Greece's DEPA: Southeast Med gas challenges Shah Deniz
US-based Noble Energy drills to locate possible hydrocarbons in Block 12, some 180 kilometres off the south coast of Cyprus, 21 | EPA/CYPRIOT PRESS OFFICE
VOULIAGMENI - Cyprus and Israel should move fast to be the first to secure the lucrative southeast Europe gas market, the head of Public Gas Corporation of Greece DEPA told New Europe on 28 May.
Harry Sachinis discussed a scenario been considered by DEPA to carry gas from East Mediterranean to Europe. The proposed pipeline comprises of a pipeline from Israel’s Tamar, Leviathan and Cyprus Block 12 to Cyprus; a pipeline connecting Cyprus with Crete; and a pipeline from Crete to mainland Greece.
Sachinis said Italy and southeast Europe including the Balkans are attractive markets. “That should be an incentive for the Israeli and Cypriot governments to move faster because if they are first there with the gas, even earlier than gas that comes from Azerbaijan, they may be able to choose the market that will give them the better prices and the better opportunity. It’s in Cyprus and Israel’s hands to be first to the market in southeast Europe,” Sachinis told New Europe on the sidelines of the 2012 Mediterranean Oil & Gas Conference in a resort south of Athens.
“In terms of timing, we think that the first gas is going to be available from both Israel and Cyprus before 2017,” he said. “We believe that the reasonable scenario would be that around 16 bcm [billion cubic metres] of gas will be exported from Eastern Mediterranean around that time.” Given that Israel and Cyprus have said that they want to diversify their export options, Sachinis said 8bn cubic metres could be exported as liquefied natural gas (LNG) that would give Tel Aviv and Nicosia access to all markets, including Europe and Asia, and 8bcm could be exported through the proposed pipeline to Europe.

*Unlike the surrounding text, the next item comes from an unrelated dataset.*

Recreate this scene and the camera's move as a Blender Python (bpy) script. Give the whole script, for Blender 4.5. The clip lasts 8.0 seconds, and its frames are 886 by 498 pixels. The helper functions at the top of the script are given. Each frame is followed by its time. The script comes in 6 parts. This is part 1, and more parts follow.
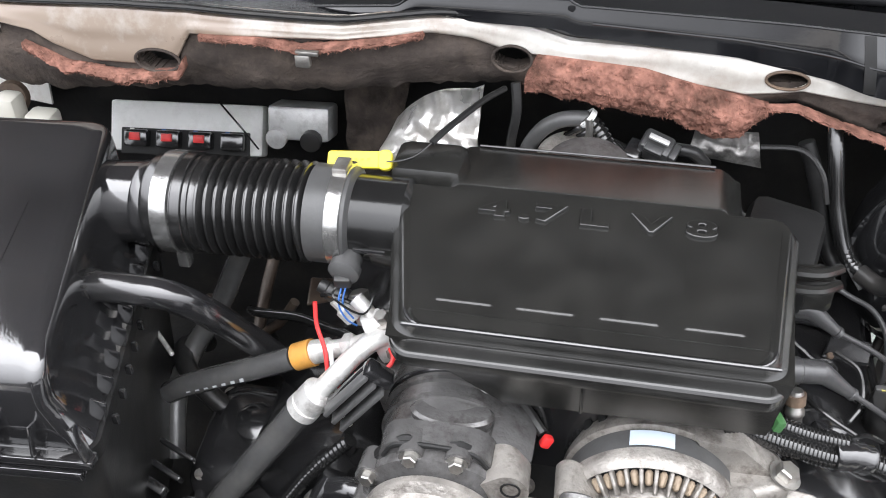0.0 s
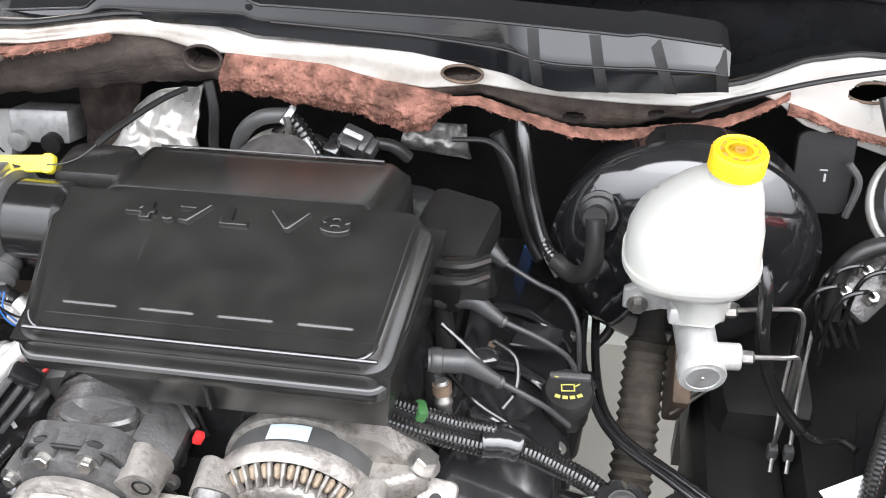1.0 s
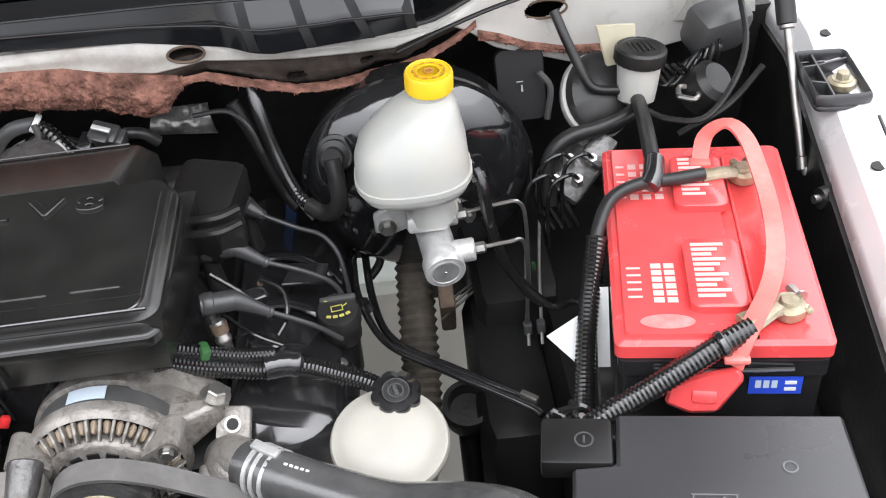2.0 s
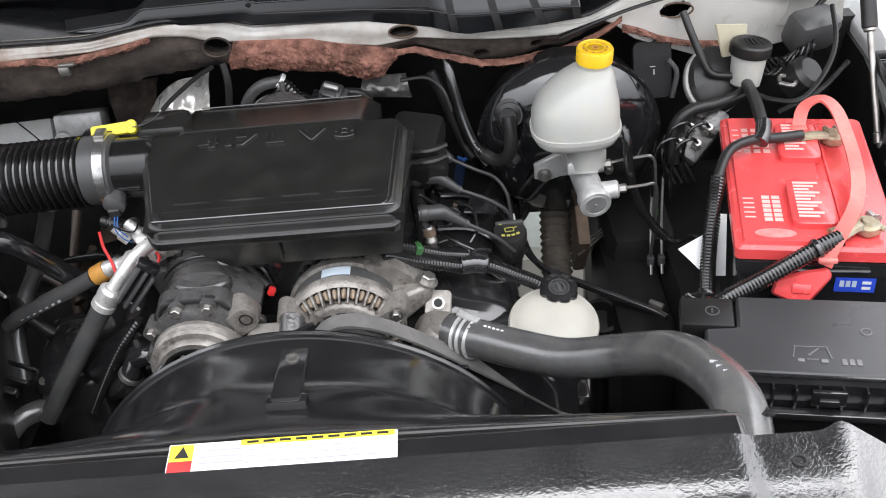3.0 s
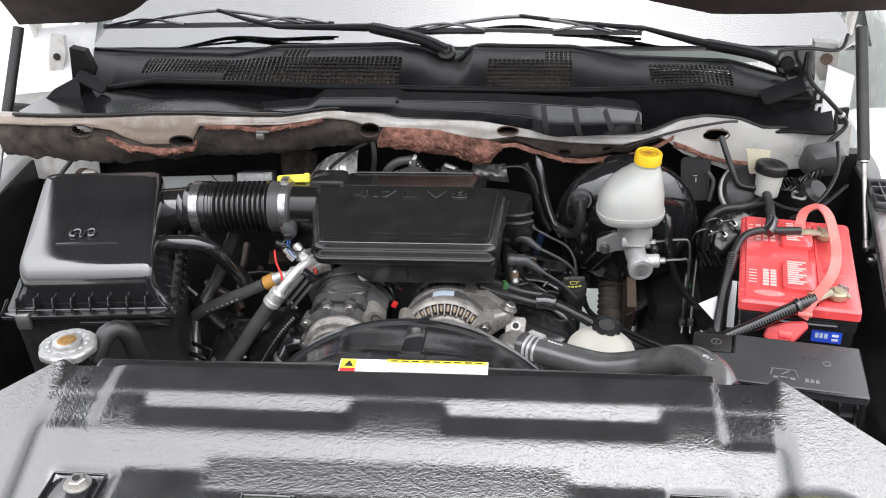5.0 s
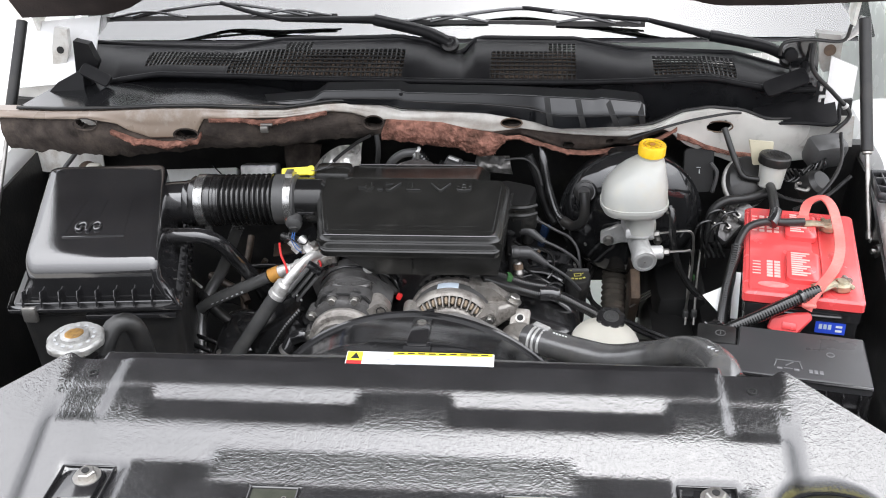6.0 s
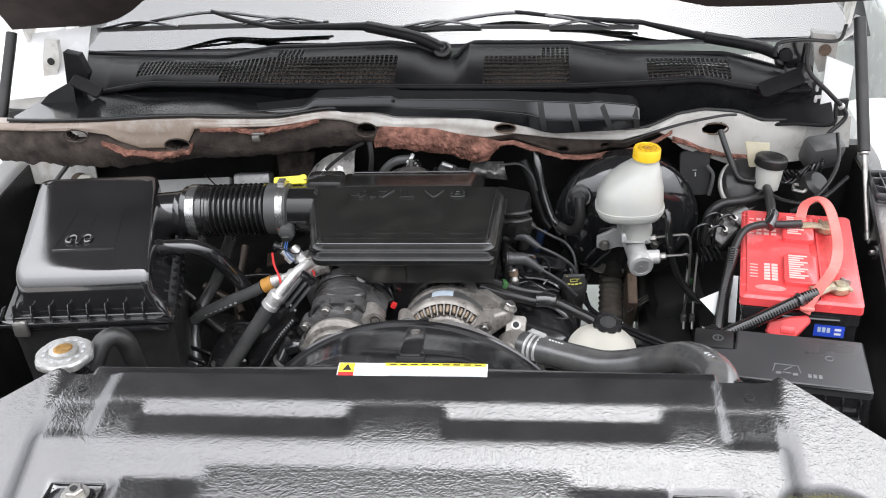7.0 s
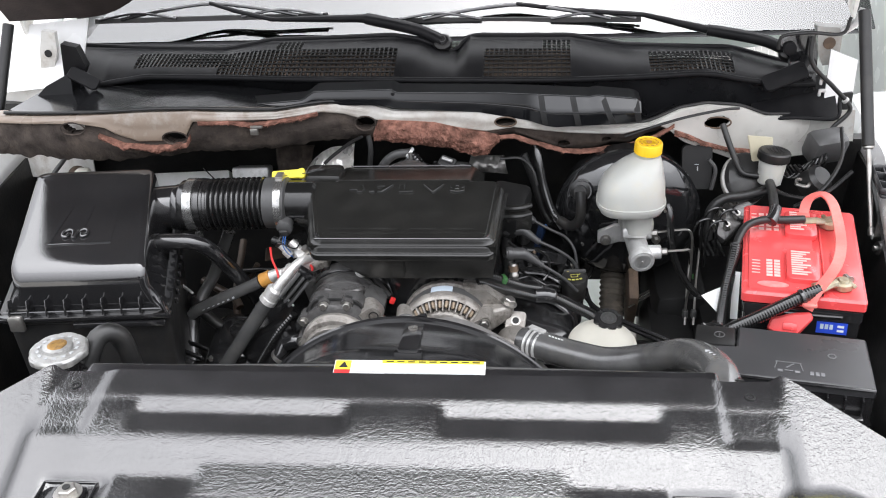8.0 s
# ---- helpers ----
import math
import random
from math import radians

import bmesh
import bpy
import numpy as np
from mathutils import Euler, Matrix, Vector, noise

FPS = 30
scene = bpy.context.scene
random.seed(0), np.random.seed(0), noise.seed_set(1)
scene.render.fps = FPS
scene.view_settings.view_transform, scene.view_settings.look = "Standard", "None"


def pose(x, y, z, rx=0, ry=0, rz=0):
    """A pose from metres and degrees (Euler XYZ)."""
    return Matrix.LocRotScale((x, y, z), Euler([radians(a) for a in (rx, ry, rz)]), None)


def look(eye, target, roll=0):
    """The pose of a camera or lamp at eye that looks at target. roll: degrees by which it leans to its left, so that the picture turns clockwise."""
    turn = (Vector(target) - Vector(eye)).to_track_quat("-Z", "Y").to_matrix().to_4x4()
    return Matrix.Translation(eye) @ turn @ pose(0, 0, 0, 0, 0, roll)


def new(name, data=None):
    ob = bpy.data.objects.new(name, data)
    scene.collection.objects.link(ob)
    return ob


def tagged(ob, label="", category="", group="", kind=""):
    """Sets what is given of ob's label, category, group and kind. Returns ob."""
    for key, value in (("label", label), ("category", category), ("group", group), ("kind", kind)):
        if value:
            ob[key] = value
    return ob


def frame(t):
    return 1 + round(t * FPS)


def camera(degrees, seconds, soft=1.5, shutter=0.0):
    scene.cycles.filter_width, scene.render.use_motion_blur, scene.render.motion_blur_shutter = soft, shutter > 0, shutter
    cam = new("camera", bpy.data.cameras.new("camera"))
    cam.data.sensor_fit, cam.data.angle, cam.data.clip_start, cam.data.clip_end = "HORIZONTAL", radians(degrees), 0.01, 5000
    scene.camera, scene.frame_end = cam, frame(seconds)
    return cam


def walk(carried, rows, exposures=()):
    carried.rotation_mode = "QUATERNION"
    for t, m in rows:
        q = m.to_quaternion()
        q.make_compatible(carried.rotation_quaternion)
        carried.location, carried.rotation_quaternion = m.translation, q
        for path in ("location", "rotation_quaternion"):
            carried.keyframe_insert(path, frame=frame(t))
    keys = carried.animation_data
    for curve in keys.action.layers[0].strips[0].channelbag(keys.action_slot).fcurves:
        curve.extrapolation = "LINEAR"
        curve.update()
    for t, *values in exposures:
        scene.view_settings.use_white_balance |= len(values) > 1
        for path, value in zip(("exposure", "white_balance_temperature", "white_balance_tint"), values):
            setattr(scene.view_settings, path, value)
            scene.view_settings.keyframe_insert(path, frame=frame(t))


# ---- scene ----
import itertools

# ---- camera ----
cam = camera(47.6, 8.0, soft=1.05)
PATH = [
    (0, (0.064, -0.064, 1.783), (-0.269, 1.487, 0.565), -1.1),
    (0.5, (0.235, -0.032, 1.781), (-0.14, 1.493, 0.542), -1.6),
    (0.8, (0.311, -0.024, 1.779), (-0.014, 1.524, 0.554), -1.7),
    (1, (0.354, -0.014, 1.79), (0.058, 1.529, 0.552), -1.9),
    (1.5, (0.429, -0.049, 1.803), (0.3, 1.524, 0.574), -3.3),
    (1.8, (0.467, -0.107, 1.8), (0.454, 1.471, 0.572), -5.8),
    (2, (0.449, -0.154, 1.809), (0.475, 1.406, 0.557), -6.7),
    (2.2, (0.43, -0.202, 1.823), (0.399, 1.327, 0.535), -7.4),
    (3.3, (0.269, -0.608, 1.938), (0.159, 1.023, 0.786), -4.2),
    (3.5, (0.287, -0.693, 1.944), (0.117, 0.945, 0.808), -3.0),
    (4, (0.315, -0.87, 2.003), (0.136, 0.806, 0.927), -2.1),
    (4.1, (0.327, -0.88, 2.012), (0.135, 0.803, 0.949), -2.3),
    (4.5, (0.296, -0.946, 2.038), (0.1, 0.8, 1.083), -2.1),
    (6, (0.275, -0.958, 2.053), (0.078, 0.776, 1.077), -2.3),
    (6.5, (0.281, -0.952, 2.052), (0.088, 0.784, 1.076), -2.8),
    (7, (0.287, -0.94, 2.05), (0.086, 0.798, 1.081), -3.2),
    (7.5, (0.292, -0.924, 2.048), (0.072, 0.805, 1.068), -3.2),
    (8, (0.292, -0.923, 2.047), (0.085, 0.806, 1.064), -3.2),
]
BASE = 0.85
EXPO = [(t, BASE + e) for t, e in ((0.0, 0.77), (0.5, 0.97), (1.0, 1.0), (1.5, 1.0), (1.8, 0.5), (2.2, 0.2), (3.3, 0.04), (6.0, 0.07), (8.0, 0.08))]
walk(cam, [(t, look(eye, target, roll)) for t, eye, target, roll in PATH], EXPO)

# ---- light ----
world = bpy.data.worlds.new("sky")
scene.world = world
world.use_nodes = True
wn, wl = world.node_tree.nodes, world.node_tree.links
sky = wn.new("ShaderNodeTexSky")
sky.sky_type = "NISHITA"
sky.sun_disc = False
sky.sun_elevation, sky.sun_rotation = radians(78), radians(35)
sky.air_density, sky.dust_density = 1.0, 4.0
grey = wn.new("ShaderNodeHueSaturation")
grey.inputs["Saturation"].default_value = 0.12
wl.new(sky.outputs["Color"], grey.inputs["Color"])
cloud = wn.new("ShaderNodeMix")
cloud.data_type = "RGBA"
cloud.inputs["Factor"].default_value = 0.65
cloud.inputs["B"].default_value = (13.8, 14.0, 14.9, 1.0)
wl.new(grey.outputs["Color"], cloud.inputs["A"])
# an overcast dome, three to four times brighter overhead than at the horizon
way_up = wn.new("ShaderNodeTexCoord")
split = wn.new("ShaderNodeSeparateXYZ")
wl.new(way_up.outputs["Generated"], split.inputs["Vector"])
dome = wn.new("ShaderNodeMapRange")
dome.inputs["From Min"].default_value, dome.inputs["From Max"].default_value = 0.0, 1.0
dome.inputs["To Min"].default_value, dome.inputs["To Max"].default_value = 0.24, 1.36
wl.new(split.outputs["Z"], dome.inputs["Value"])
shade = wn.new("ShaderNodeMix")
shade.data_type, shade.blend_type = "RGBA", "MULTIPLY"
shade.inputs["Factor"].default_value = 1.0
wl.new(cloud.outputs["Result"], shade.inputs["A"])
wl.new(dome.outputs["Result"], shade.inputs["B"])
wl.new(shade.outputs["Result"], wn["Background"].inputs["Color"])
wn["Background"].inputs["Strength"].default_value = 0.16
sun = new("sun", bpy.data.lights.new("sun", "SUN"))
sun.data.energy, sun.data.angle, sun.data.color = 0.8, radians(110), (1.0, 0.985, 0.96)
sun.matrix_world = look((1.0, 1.6, 8.0), (0.1, 0.3, 1.0))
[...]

Sachinis noted that DEPA has conducted a market study that shows that Europe may indeed be a more attractive market in that timeframe rather than the market in Asia since prices would be the same. “There is obviously a case to be made for a pipeline of about 8bcm and we have also have made a technical study that actually proves that such a pipeline is feasible,” he said.
Greek MP Yiannis Maniatis, former deputy minister for energy, told New Europe on 28 May that the reserves that have been discovered in Israel and Cyprus and Greece’s possible reserves south of Crete, “creates a secure base to move in even more detailed studies for the creation pipeline”. He added that the studies show that the project is bankable compared to an LNG terminal and technical difficulties can be overcome.
The pipeline would also be able to use gas reserves that Greece is hoping to find south of Crete. Maniatis said that within 15-20 days the government may sign a contract with companies which can start the seismic studies. “We expect that by the end of the fall we will have located the reserves south of Crete more accurately,” he said.
But the DEPA CEO cautioned that it is too early to look at them in terms of the 2017-2018 timeframe. “We haven’t done the seismic studies yet. I think we’d be looking for something at the earliest in 2023 or definitely after [Azerbaijan’s] Shah Deniz gas and eastern Mediterranean gas is available,” he said.
Sachinis said that gas from southeast Mediterranean could also supply the Interconnector Turkey-Greece-Italy (ITGI). ITGI was dealt a blow earlier this year when the Shah Deniz consortium chose the Trans-Adriatic Pipeline (TAP) over ITGI for the southern branch of the so-called Southern Gas Corridor. But Sachinis reminded that the ITGI system is actually a set of two pipelines, one is IGB that connects Greece to Bulgaria and to the rest of southeast Europe, which will be ready by 2014 and the IGI pipeline that hopes to connect Greece to Italy. “Obviously it’s going to be an issue of supply and demand and who comes first and where the needs are in terms of what gets built, but I think that definitely the need for diversification in southeast Europe is really acute so the fact that IGB is going to be ready in 2014 gives the first opening into diversification into the growing southeast European market,” he said.
Maniatis said that he believes the pipeline would strengthen the EU’s energy security since the new sources of gas could come from two member states - Cyprus and Greece - as well as country that has close ties with the EU – Israel. “The European Union will have its own source in serious quantities. I believe that Europe should support those incentives geo-economically and geo-politically,” he said.
Meanwhile, Gulmira Rzayeva, an expert at Center of Strategic Studies under the President of Azerbaijan, brushed off any talk of competition between gas supplies in Azerbaijan and southeast Mediterranean. “[Azerbaijan’s state oil and gas company] SOCAR has a 5% investment in Cyprus. I think it is too early to talk about this. It has a long way to go. We don’t know if there is gas or not and, if yes, then what is the volume and when it will come on stream and when it comes on stream how it is going to be transported,” she told New Europe on the sidelines of the conference. “I think it’s too early to speak about Cyprus. But we have Shah Deniz consortium, PSA agreement ready on the table and Cyprus is not yet defined.”